Just hours after the general election was certified, Leah Daarud took her oath of office and attended her first meeting as the newest member on the Centralia City Council on Tuesday.
She fills an at-large seat left vacant by former councilor Peter Abbarno, who left earlier this year to serve in the Legislature. The seat was temporarily filled up until this week by Councilor Mark Westley, who will formally take office in January after winning departing Councilor Sue Luond’s seat earlier this month.
An assistant planner at Lewis County Community Development and a former member of the Centralia Planning Commission, Daarud said she felt right at home Tuesday night conducting business alongside the other councilors.
“I was comfortable because of my history on the planning commission. I felt like I fit right in. Sitting there is much easier than the campaign trail,” she told The Chronicle.
Westley and Councilor-elect Sarah Althauser sat in the audience that night as the council discussed topics including property annexation, biennium budget amendments and a proposal to install a restroom facility downtown near the train depot.
“I’m very happy to have Leah come on our council. I think she’ll be bringing a different perspective, some great ideas. She’s already very busy in our community, on the planning commission, so I think she’ll be a great fit,” said Mayor Max Vogt.
Reached by phone this week, Abbarno said Daarud was a “quick study” on city issues, and he congratulated her and everyone who got elected this election cycle.

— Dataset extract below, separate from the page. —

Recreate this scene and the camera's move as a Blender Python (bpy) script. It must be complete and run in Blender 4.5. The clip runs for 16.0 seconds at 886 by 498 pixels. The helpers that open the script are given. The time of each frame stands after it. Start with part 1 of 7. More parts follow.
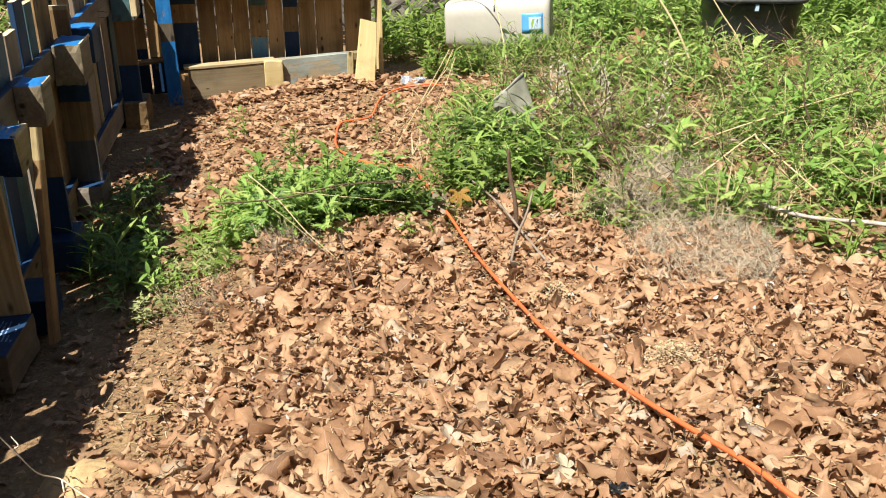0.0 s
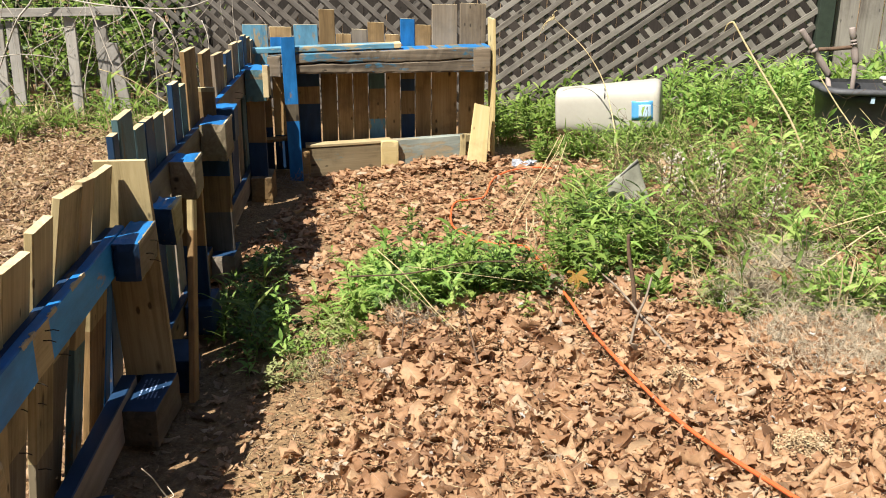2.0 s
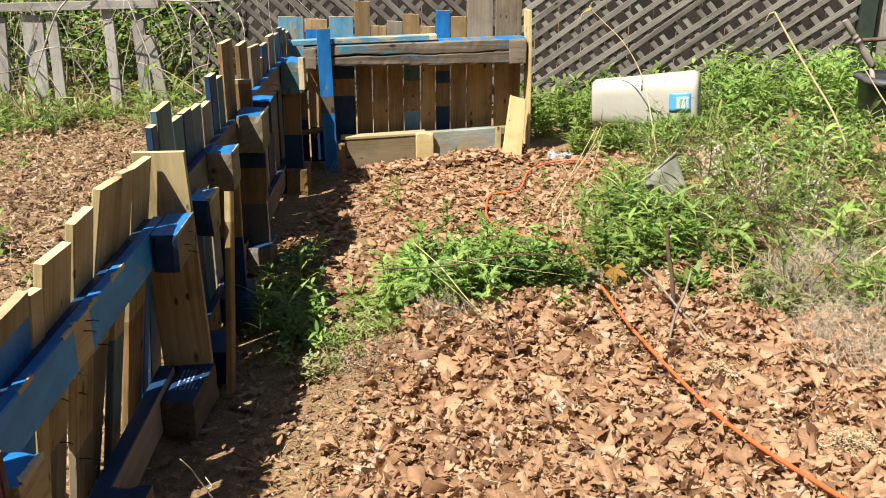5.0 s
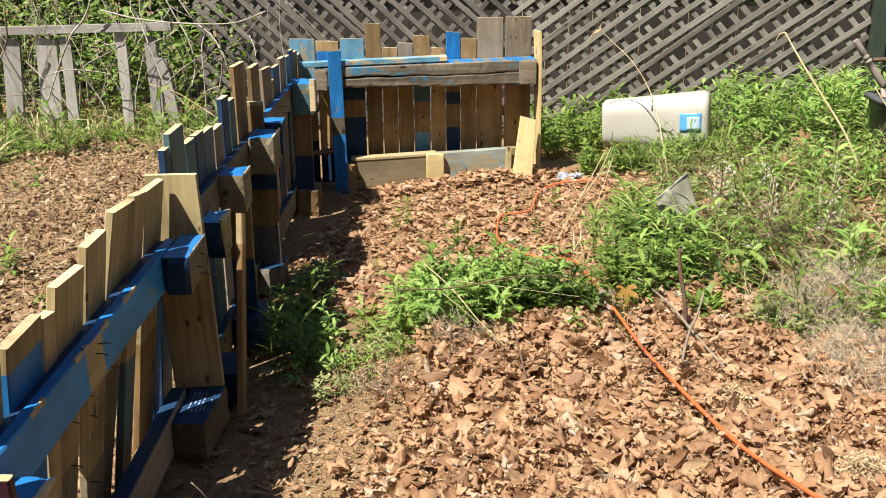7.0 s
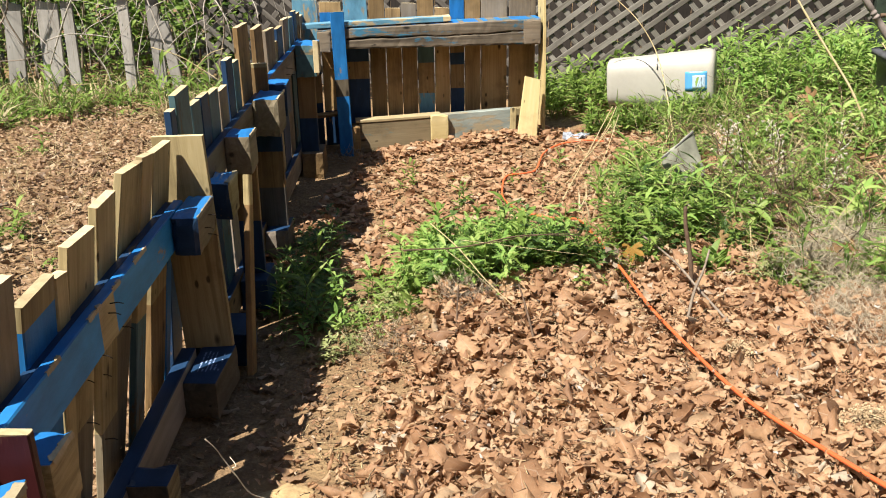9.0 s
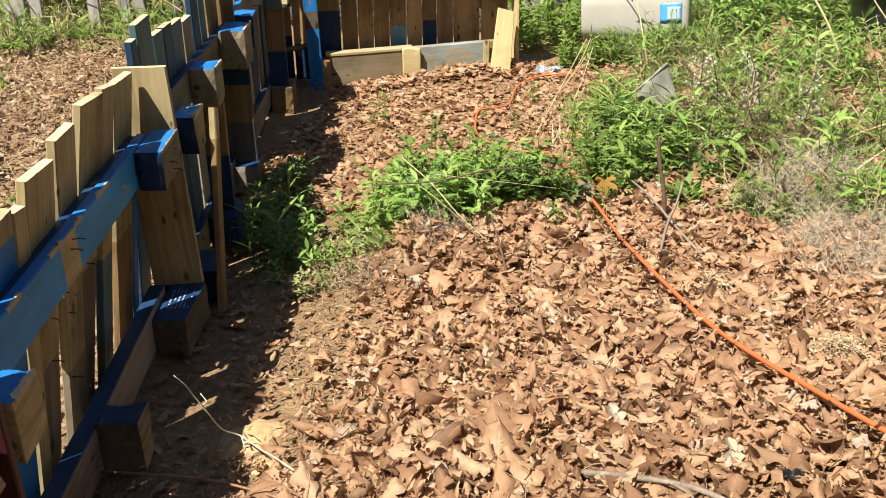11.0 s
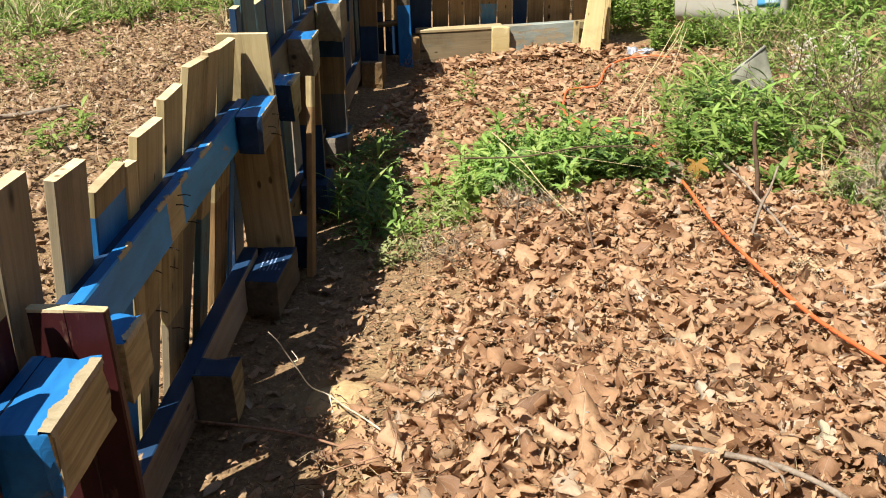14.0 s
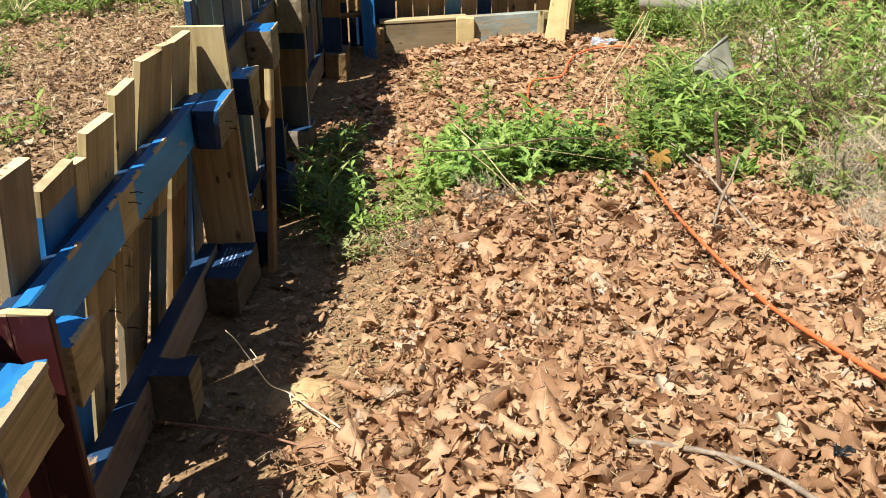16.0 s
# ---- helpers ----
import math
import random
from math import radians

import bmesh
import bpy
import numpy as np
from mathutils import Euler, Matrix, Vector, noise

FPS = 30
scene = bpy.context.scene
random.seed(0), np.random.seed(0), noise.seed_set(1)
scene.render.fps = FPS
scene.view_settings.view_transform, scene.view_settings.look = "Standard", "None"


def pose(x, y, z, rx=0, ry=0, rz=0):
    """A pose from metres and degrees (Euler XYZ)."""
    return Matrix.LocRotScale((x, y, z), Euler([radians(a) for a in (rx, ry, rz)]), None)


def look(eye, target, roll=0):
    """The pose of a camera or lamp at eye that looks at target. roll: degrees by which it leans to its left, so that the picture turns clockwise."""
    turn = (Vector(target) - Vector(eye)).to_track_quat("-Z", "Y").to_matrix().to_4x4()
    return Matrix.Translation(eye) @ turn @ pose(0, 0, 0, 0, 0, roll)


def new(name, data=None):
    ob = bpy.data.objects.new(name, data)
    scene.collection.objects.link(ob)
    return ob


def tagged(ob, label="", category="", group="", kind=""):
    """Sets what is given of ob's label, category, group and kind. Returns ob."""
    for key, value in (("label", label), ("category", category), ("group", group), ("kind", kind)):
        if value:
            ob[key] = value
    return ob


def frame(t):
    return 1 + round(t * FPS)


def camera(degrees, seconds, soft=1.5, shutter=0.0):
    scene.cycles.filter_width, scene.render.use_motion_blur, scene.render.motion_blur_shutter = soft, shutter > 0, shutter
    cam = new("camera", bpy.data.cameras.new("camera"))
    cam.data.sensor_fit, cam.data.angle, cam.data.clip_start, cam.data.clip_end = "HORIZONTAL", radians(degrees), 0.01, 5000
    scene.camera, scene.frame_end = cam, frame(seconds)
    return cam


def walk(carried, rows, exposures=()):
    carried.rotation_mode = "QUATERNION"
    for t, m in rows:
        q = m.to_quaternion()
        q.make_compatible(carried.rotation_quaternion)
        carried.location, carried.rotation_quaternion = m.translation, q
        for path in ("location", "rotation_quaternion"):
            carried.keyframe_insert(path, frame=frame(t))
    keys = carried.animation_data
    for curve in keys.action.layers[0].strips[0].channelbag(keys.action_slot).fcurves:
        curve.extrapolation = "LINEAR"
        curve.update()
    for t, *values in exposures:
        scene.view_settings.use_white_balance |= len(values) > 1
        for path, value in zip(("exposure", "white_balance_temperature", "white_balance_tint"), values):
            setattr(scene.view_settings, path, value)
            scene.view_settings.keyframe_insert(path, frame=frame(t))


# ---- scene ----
cam = camera(51.5, 16.0, soft=1.0)
PATH = [
    (0, (-0.004, -0.009, 1.131), (-0.002, 1.821, 0.324), 0.3),
    (0.5, (-0.048, -0.018, 1.131), (-0.111, 1.807, 0.314), -0.4),
    (1, (-0.093, -0.06, 1.141), (-0.28, 1.778, 0.376), -0.3),
    (1.5, (-0.102, -0.082, 1.152), (-0.281, 1.789, 0.466), 0.2),
    (2, (-0.106, -0.103, 1.166), (-0.297, 1.779, 0.516), 0.4),
    (2.5, (-0.11, -0.086, 1.159), (-0.319, 1.796, 0.514), 0.6),
    (3, (-0.115, -0.092, 1.15), (-0.371, 1.78, 0.495), 0.4),
    (3.5, (-0.119, -0.091, 1.157), (-0.379, 1.777, 0.491), 0.4),
    (6, (-0.123, -0.084, 1.16), (-0.379, 1.786, 0.497), -0.3),
    (6.5, (-0.125, -0.08, 1.16), (-0.376, 1.798, 0.517), -0.2),
    (7, (-0.125, -0.085, 1.164), (-0.408, 1.793, 0.54), -0.3),
    (7.5, (-0.137, -0.099, 1.168), (-0.488, 1.766, 0.536), -0.5),
    (8, (-0.14, -0.098, 1.162), (-0.473, 1.766, 0.52), -0.4),
    (8.5, (-0.137, -0.101, 1.163), (-0.433, 1.765, 0.505), -0.5),
    (9, (-0.13, -0.1, 1.156), (-0.419, 1.752, 0.457), -0.9),
    (11.3, (-0.125, -0.072, 1.132), (-0.324, 1.737, 0.302), -0.4),
    (11.5, (-0.116, -0.069, 1.129), (-0.259, 1.745, 0.298), -0.4),
    (12, (-0.057, -0.055, 1.124), (-0.035, 1.762, 0.287), -0.7),
    (12.5, (-0.052, -0.061, 1.129), (-0.027, 1.761, 0.305), -0.3),
    (13, (-0.109, -0.083, 1.128), (-0.277, 1.733, 0.308), -0.3),
    (13.5, (-0.148, -0.104, 1.12), (-0.49, 1.678, 0.28), -0.5),
    (14, (-0.156, -0.109, 1.115), (-0.543, 1.657, 0.26), -0.5),
    (14.5, (-0.144, -0.112, 1.121), (-0.508, 1.664, 0.277), -0.4),
    (15, (-0.137, -0.107, 1.123), (-0.469, 1.675, 0.279), -0.2),
    (15.5, (-0.136, -0.099, 1.123), (-0.462, 1.68, 0.267), -0.1),
    (16, (-0.137, -0.085, 1.117), (-0.46, 1.685, 0.242), -0.2),
]
walk(cam, [(t, look(eye, target, roll)) for t, eye, target, roll in PATH])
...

For the next two years, Daarud will represent all voters of the city in her at-large seat. Prior to working for the county, she worked for a decade in the behavioral health care field. Her goal over the length of her term is to “listen to stakeholders, to people in the community and advocate for them,” she said.
Over the length of the campaign trail, Daarud said her priorities changed slightly as she listened to voters’ thoughts and perspectives while doorbelling. She touted her “constitutional, practical, responsible and compassionate” policy ideals in letters to the editor and during debates, also mentioning her priority to “advocate for fiscal responsibility” and not raise taxes.
Those ideals were put to the test Tuesday as the council voted, during a second and final reading, on a 1.6% levy increase on assessed value for Centralia property owners. Revenue generated next year from the banked tax increase will help supplement revenue lost during the pandemic that was paying off expensive firefighter pensions and LEOFF 1 medical coverage, which some years costs the city more than $400,000.
Daarud voted against the proposed increase, though it passed 5-1. Next year’s levy amount of 58.5 cents per $1,000 of assessed value on a property will still be considerably lower than other general levy rates in the area. Chehalis, for example, collects almost quadruple that amount.
“I think there’s some other areas that could possibly be explored,” Daarud said after the meeting, echoing concerns she heard from taxpayers about raising taxes.